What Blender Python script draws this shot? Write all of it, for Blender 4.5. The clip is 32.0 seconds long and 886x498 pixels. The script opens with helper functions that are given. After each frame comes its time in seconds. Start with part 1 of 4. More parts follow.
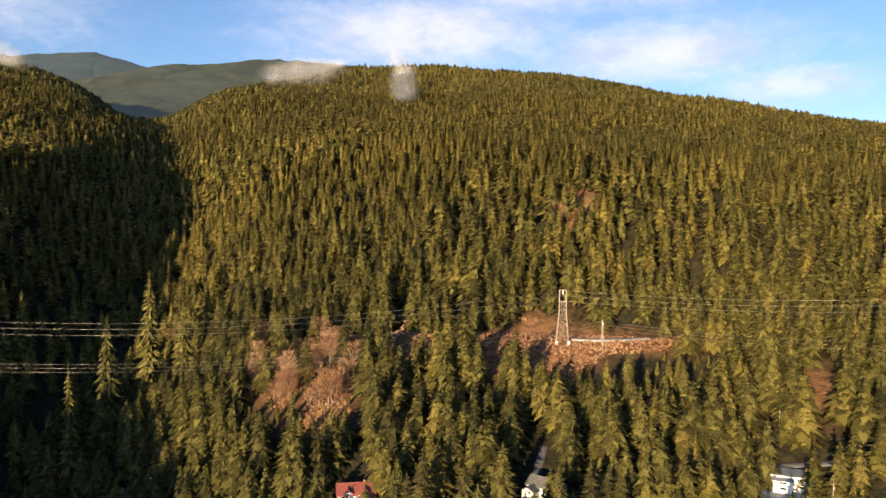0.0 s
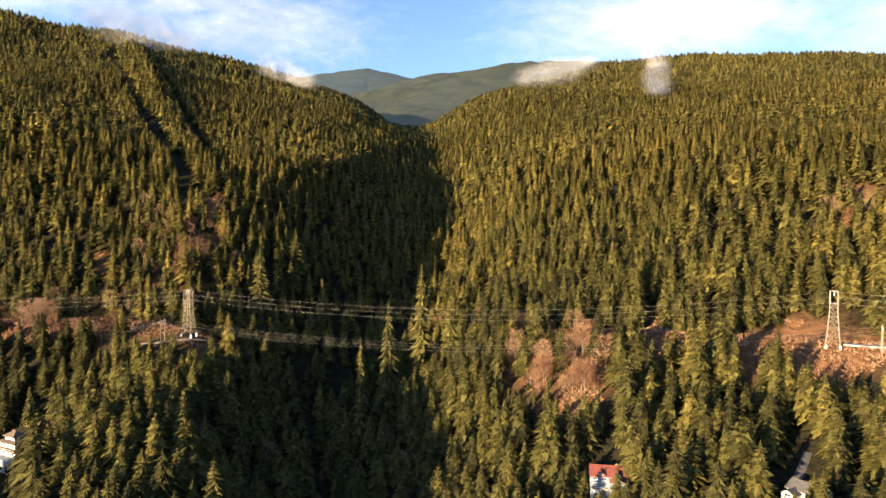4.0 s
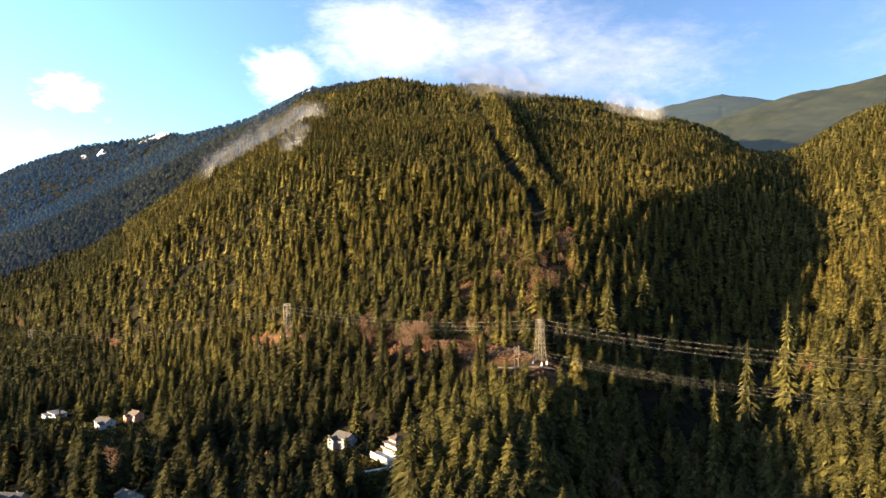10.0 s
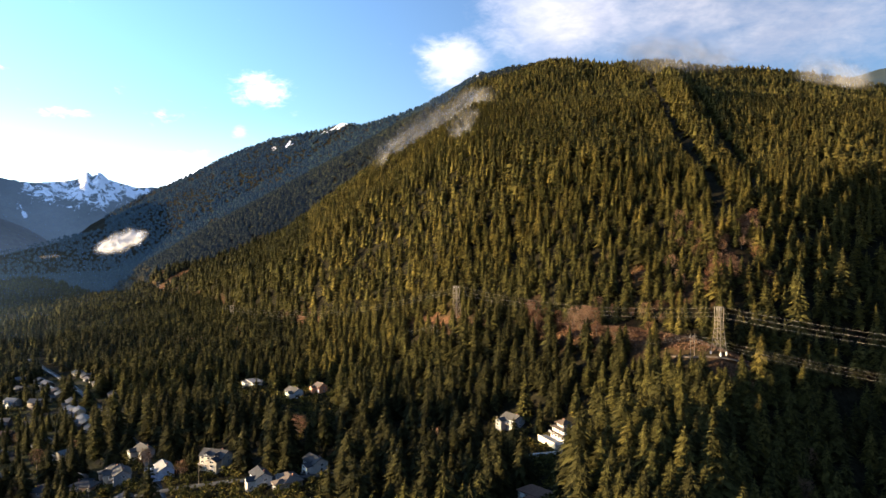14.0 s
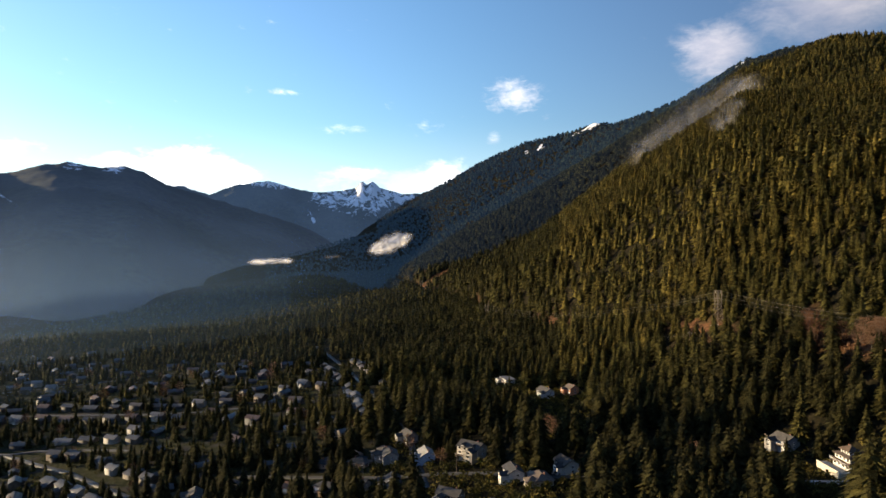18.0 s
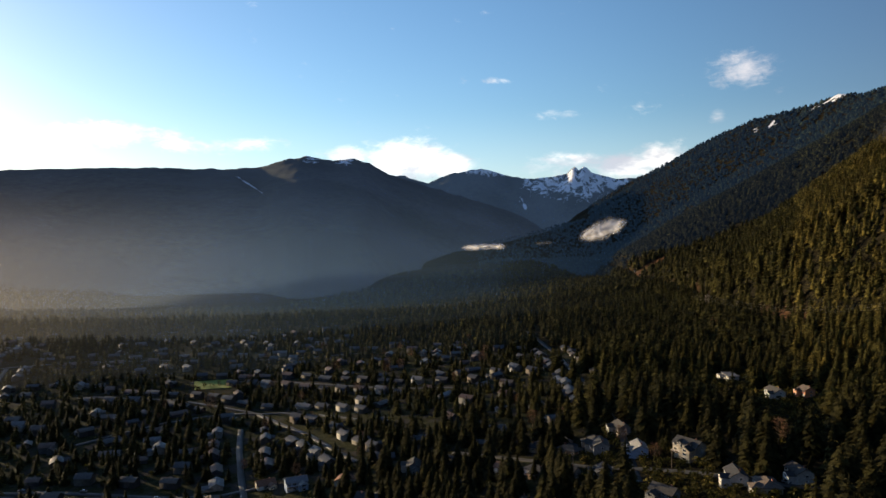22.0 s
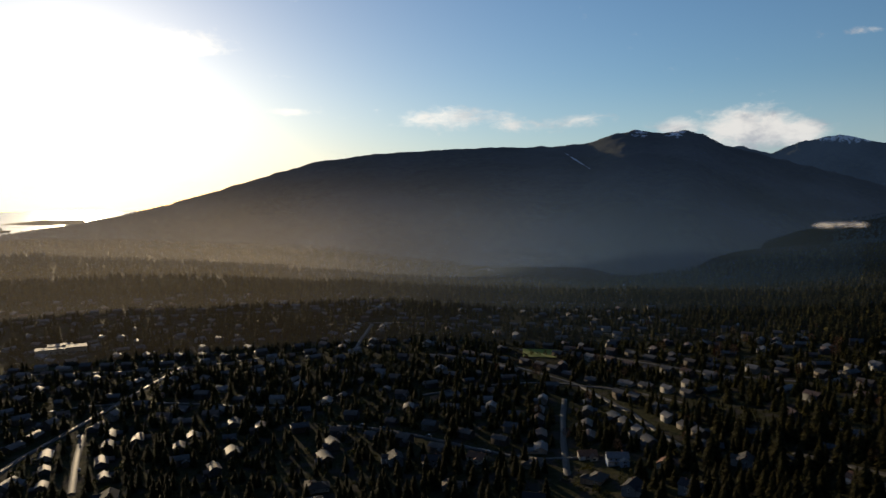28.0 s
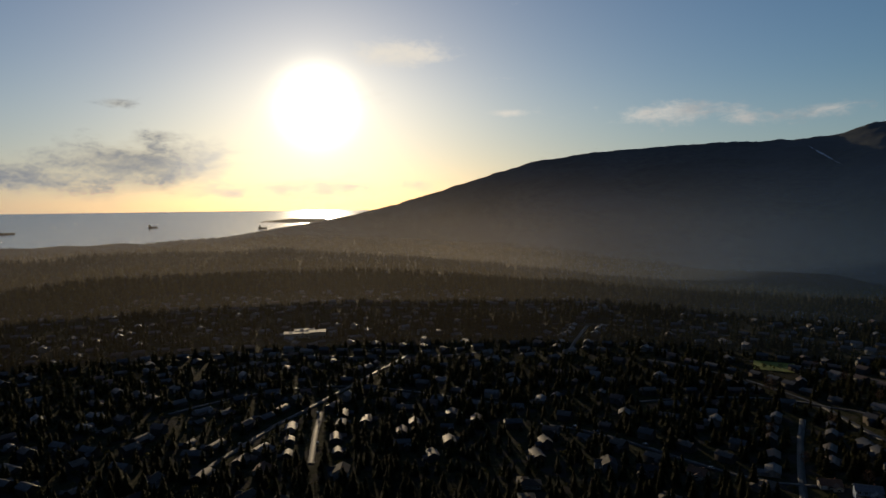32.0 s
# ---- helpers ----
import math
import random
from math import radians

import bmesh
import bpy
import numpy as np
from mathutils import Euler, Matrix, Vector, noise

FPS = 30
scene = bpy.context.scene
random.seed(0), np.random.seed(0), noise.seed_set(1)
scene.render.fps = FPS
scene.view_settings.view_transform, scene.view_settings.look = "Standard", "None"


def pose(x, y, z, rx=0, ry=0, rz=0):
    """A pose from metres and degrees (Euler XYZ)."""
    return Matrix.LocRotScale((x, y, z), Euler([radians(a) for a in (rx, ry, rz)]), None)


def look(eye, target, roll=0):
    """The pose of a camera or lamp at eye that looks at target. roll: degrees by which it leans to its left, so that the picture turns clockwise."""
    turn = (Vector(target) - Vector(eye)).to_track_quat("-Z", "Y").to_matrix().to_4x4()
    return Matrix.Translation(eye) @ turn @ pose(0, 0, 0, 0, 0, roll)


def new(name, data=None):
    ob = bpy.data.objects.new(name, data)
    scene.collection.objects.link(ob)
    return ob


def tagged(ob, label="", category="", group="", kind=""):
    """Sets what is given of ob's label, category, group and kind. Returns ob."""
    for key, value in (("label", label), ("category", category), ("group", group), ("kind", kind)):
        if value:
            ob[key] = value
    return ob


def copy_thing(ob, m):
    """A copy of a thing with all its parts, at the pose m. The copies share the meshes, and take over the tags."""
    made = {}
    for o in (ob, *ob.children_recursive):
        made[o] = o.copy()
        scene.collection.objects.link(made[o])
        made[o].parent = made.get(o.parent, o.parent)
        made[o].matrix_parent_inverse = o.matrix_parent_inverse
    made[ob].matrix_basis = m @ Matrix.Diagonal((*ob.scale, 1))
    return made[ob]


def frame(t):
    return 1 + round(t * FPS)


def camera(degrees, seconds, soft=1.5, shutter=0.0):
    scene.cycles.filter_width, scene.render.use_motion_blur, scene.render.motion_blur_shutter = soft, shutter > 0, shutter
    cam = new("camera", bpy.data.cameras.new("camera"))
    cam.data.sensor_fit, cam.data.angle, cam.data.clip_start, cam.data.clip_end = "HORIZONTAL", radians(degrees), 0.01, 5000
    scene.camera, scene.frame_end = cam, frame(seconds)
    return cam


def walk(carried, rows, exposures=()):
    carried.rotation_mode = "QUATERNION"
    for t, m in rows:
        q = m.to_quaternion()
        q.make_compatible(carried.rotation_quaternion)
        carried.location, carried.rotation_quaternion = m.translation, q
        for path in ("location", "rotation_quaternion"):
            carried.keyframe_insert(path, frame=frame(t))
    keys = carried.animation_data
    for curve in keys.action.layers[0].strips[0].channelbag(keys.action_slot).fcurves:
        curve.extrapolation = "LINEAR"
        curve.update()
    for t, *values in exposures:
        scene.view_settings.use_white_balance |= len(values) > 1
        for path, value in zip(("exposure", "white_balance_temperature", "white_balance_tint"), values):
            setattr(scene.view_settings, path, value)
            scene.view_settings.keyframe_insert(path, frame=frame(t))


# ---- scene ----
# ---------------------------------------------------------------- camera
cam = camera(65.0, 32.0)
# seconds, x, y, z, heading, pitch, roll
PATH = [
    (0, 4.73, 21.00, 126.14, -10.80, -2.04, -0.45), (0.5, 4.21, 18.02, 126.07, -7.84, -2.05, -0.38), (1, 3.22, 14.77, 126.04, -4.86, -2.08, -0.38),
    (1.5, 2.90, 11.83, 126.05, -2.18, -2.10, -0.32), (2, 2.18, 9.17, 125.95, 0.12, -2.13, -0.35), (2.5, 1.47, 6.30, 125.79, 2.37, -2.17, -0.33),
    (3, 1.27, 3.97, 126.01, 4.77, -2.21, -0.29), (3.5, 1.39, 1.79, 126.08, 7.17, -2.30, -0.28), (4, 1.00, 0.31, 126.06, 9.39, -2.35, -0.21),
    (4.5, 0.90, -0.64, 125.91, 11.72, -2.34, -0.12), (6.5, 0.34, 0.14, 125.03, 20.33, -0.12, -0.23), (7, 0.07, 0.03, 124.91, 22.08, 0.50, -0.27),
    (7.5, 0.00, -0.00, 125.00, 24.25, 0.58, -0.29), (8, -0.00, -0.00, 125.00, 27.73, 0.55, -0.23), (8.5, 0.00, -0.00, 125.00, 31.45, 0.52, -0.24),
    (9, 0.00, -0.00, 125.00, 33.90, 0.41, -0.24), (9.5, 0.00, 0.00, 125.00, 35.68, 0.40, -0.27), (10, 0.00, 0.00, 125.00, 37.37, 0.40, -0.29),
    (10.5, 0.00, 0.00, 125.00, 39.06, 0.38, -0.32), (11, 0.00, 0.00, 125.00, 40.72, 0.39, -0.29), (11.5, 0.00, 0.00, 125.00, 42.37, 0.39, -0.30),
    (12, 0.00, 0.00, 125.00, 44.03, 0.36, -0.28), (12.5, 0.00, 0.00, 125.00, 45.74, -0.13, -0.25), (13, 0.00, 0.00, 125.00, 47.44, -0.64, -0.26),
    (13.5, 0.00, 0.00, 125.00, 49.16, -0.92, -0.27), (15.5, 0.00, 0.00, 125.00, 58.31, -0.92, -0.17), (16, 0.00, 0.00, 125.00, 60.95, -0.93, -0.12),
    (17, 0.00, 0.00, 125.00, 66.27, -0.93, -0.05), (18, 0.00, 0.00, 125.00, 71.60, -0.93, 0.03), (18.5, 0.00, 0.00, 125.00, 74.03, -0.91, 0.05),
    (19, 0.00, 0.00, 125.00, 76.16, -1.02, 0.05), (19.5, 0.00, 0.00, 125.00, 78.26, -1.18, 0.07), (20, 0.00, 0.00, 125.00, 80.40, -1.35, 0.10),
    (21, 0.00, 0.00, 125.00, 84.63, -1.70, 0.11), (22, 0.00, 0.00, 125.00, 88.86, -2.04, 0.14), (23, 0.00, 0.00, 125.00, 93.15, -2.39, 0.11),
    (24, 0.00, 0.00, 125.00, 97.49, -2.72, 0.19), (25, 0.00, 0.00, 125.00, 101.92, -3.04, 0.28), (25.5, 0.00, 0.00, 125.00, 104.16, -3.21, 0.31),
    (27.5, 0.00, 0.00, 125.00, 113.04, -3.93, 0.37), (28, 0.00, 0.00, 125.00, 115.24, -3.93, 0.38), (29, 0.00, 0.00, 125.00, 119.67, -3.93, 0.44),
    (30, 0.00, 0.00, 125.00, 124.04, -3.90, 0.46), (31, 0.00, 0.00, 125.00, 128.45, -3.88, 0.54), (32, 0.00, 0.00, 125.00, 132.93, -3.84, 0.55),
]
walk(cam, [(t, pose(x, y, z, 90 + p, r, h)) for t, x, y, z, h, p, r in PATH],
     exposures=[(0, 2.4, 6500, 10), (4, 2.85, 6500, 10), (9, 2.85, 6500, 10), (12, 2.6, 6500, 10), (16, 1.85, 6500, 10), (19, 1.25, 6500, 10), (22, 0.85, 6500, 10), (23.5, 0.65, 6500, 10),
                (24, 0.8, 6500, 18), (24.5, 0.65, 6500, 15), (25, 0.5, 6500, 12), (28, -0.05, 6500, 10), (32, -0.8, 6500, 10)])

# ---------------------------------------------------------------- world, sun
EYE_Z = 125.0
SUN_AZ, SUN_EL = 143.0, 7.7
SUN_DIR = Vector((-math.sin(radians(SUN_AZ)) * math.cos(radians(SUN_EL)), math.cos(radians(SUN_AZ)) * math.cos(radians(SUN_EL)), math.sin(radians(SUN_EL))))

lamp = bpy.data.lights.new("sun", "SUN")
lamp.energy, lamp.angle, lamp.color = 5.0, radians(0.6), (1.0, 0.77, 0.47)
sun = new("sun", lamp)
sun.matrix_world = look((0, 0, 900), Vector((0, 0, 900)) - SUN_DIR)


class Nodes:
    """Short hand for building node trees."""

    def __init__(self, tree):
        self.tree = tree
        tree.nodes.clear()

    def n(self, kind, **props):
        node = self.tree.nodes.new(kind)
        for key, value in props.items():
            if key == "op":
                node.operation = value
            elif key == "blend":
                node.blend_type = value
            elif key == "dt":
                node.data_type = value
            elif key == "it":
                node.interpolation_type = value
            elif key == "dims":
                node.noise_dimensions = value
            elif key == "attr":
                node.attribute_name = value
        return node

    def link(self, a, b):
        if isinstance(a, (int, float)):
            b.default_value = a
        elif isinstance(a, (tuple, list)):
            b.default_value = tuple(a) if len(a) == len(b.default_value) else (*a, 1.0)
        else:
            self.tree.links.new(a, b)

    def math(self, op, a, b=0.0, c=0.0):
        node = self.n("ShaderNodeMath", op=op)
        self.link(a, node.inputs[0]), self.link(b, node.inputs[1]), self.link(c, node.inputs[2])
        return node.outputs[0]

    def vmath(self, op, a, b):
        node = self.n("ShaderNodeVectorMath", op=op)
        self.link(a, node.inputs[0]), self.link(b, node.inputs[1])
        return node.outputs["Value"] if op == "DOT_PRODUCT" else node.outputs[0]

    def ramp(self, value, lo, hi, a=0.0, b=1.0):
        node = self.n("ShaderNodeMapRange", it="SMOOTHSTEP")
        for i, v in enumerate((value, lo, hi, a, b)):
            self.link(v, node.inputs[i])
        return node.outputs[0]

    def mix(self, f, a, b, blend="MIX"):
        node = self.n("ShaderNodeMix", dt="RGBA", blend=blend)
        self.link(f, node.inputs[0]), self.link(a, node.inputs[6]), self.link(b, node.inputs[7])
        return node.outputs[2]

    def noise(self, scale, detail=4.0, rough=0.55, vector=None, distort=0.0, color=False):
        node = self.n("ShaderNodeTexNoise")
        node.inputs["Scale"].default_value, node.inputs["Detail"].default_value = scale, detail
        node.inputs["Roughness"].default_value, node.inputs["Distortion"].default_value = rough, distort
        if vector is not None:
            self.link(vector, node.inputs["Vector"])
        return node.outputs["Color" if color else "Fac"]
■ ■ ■
# What to produce
Leave out the pictures and restate, word for word, the lines from the top of the data through the line containing "import numpy as np", both included.

# The output
What Blender Python script draws this shot? Write all of it, for Blender 4.5. The clip is 32.0 seconds long and 886x498 pixels. The script opens with helper functions that are given. After each frame comes its time in seconds. Start with part 1 of 4. More parts follow.
0.0 s
4.0 s
10.0 s
14.0 s
18.0 s
22.0 s
28.0 s
32.0 s
# ---- helpers ----
import math
import random
from math import radians

import bmesh
import bpy
import numpy as np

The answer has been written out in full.